President Donald Trump has called for comedian Samantha Bee to be fired for insulting his daughter Ivanka with an obscene phrase on her television show.
Bee used an offensive slur when attacking Ms Trump over the Trump administration's immigration policy.
Mr Trump called it a "double standard" that her show was not cancelled like Roseanne Barr, who lost her sitcom after she posted a racist tweet.
Bee has apologised, saying she "crossed a line" with the vulgar phrase.
In his tweet, the president appeared to suggest that it was unfair that Bee did not lose her show as Barr had.

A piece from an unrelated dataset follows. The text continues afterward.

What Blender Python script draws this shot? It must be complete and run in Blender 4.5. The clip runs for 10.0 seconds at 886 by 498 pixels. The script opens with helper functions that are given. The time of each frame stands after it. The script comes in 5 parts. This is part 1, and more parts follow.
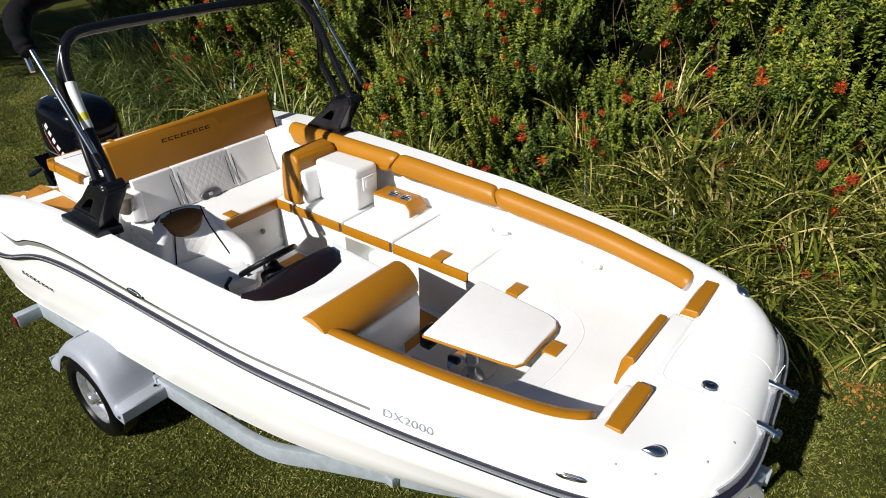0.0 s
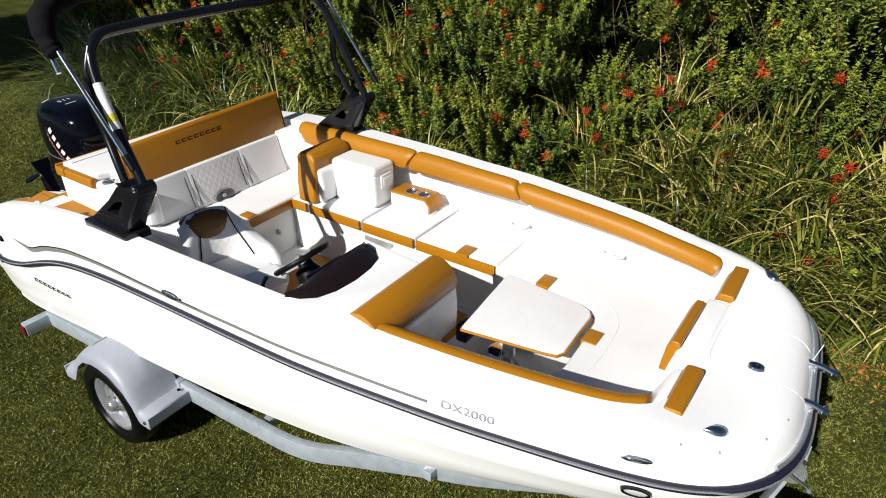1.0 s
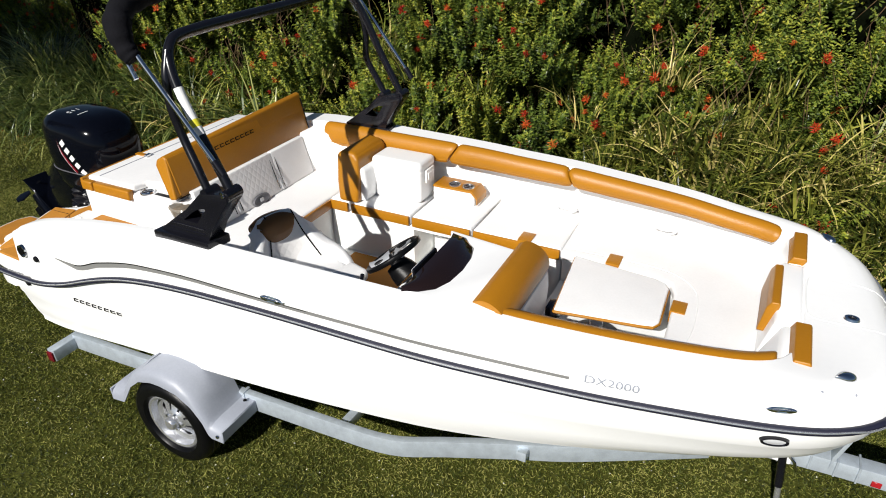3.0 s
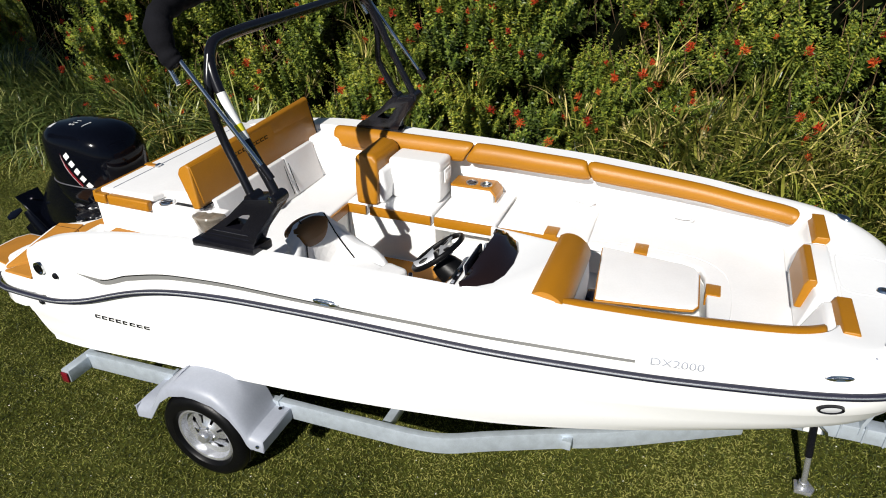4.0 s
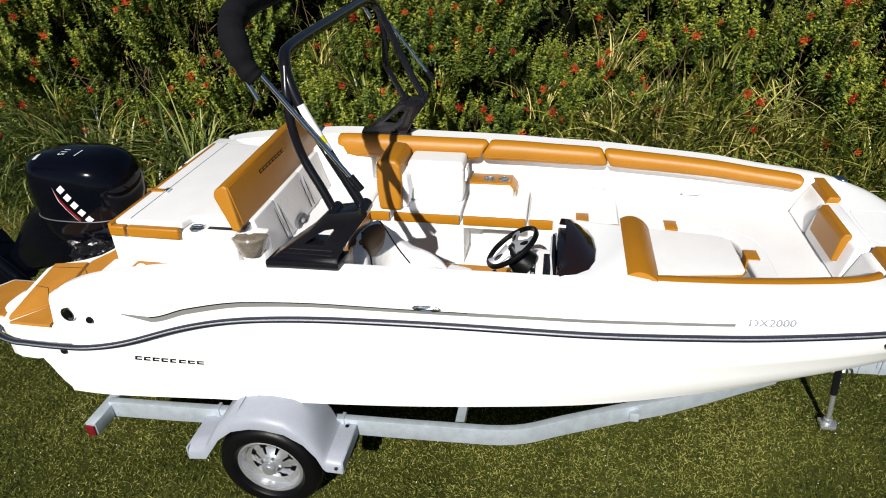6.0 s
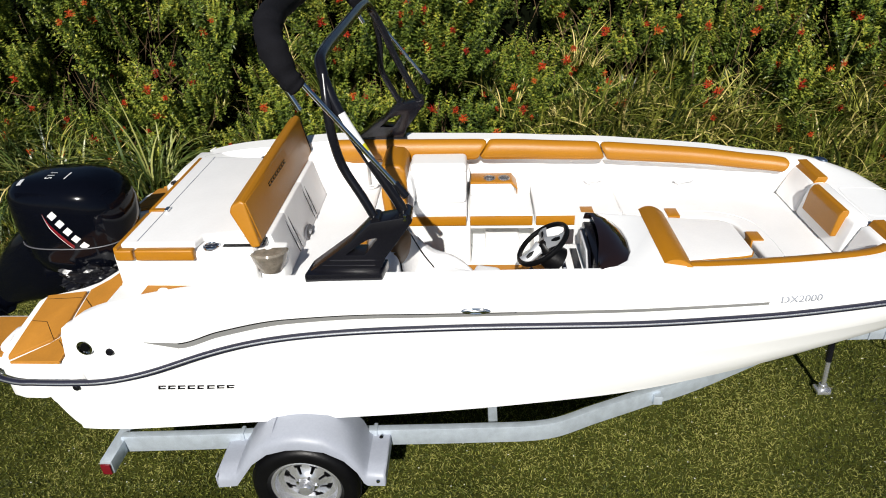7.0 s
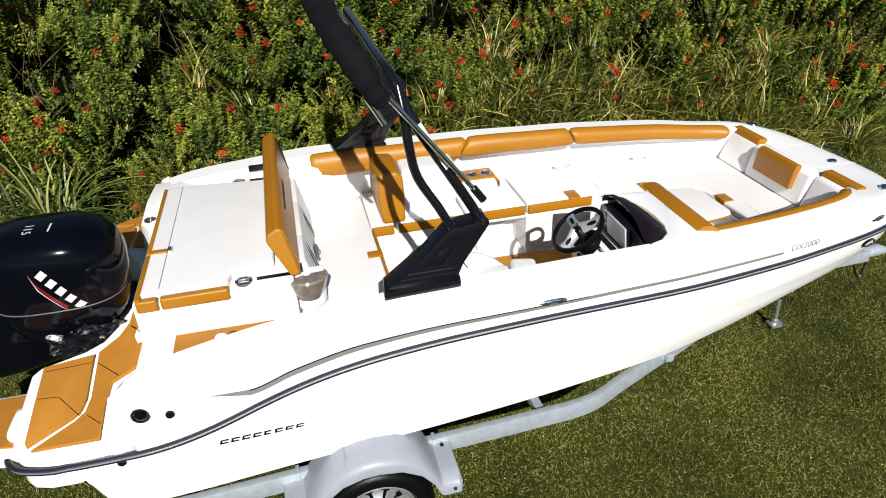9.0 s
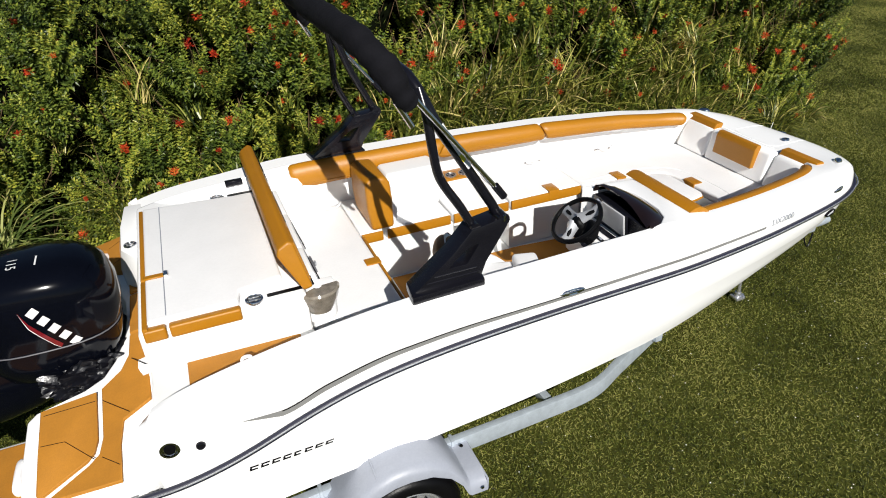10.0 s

Barr came under fire earlier this week for making a racist comment about former Obama aide Valerie Jarrett. She compared Ms Jarrett, an African American, to an ape.
Disney, the parent company of ABC TV network, on Tuesday dropped Roseanne's rebooted '90s sitcom amid a ferocious online backlash over her racist tweet. Disney chief executive Bob Iger apologised to Ms Jarrett over the incident.
In a now-deleted tweet, Barr said she implored ABC not to axe her sitcom.
"I begged them not to cancel the show. I told them I was willing to do anything," she wrote, adding that she asked for "help in making things right".
Mr Trump has not condemned Barr's remarks, but criticised Mr Iger for the "horrible" things said about him by the entertainment conglomerate's television personalities.
What did Bee say?
On her political commentary show Full Frontal, Bee attacked the president's daughter over a long-standing US policy of separating undocumented immigrant children from their families.
Presenting Obama-era photos of such young people sleeping in cages, Bee said: "Tearing children away from their parents is so evil, it's the inciting incident in almost every movie we've ever cared about."
She said Ms Trump had been "oblivious" recently to post an Instagram photo of herself hugging her child.
She then called Ms Trump a "feckless [expletive]", employing an offensive term for part of the female anatomy.
Bee urged the first daughter to confront her father about the policy.
"He listens to you," she said. "Put on something tight and low-cut and tell your father to [expletive] stop it. Tell him it was an Obama thing and see how it goes, OK?"
The immigration issue has risen to the fore recently since it was reported that US authorities had been unable to contact almost 1,500 unaccompanied children placed in the care of sponsors.
The Trump administration has also been criticised for its policy of separating children from parents who cross the US-Mexico border illegally.
The hashtag #Wherearethechildren has been used hundreds of thousands of times on Twitter.
Harnessing cultural flashpoints
Analysis by Anthony Zurcher, BBC Washington
In February, a White House source told the website Axios that the president's strategy for the upcoming mid-term congressional elections would be to find "unexpected cultural flashpoints" and lean into them in person and on Twitter.
Provoking a debate over whether MS-13 gang members should be called "animals" is one way to do that. Relentless media-bashing is another.
Calling for the firing of a foul-mouthed late-night comedian who mocks conservatives is a third.
The president's decision to condemn Samantha Bee and not Roseanne Barr, who touched the electrified line of US racial discrimination, has opened the president up to charges of hypocrisy - although Mr Trump is far from the first commander-in-chief to respond angrily to verbal attacks on a family member.
In mid-term elections, the party in power traditionally has a more difficult time motivating their voters to head to the polls. The out party, stinging from past defeats, sees the elections as the first chance to settle grievances and strike back. As he did during his presidential campaign, Mr Trump is counting on his ability to shape firestorms and controversies into an electoral force to carry the day. This is just the beginning.
What's the fallout?
White House press secretary Sarah Sanders called Bee's language "vile and vicious".
"Her disgusting comments and show are not fit for broadcast," she added, demanding the cable network apologise.
TBS, which airs Full Frontal, duly obliged by agreeing that Bee's language was "vile and inappropriate".
"Those words should not have been aired. It was our mistake too, and we regret it," said the network's statement.
Car retail website Autotrader.com and State Farm insurance dropped their sponsorship of Bee's TBS show on Thursday.
First Lady Melania Trump has said "the double standard is truly astounding", conservative news organisation the Daily Caller reported.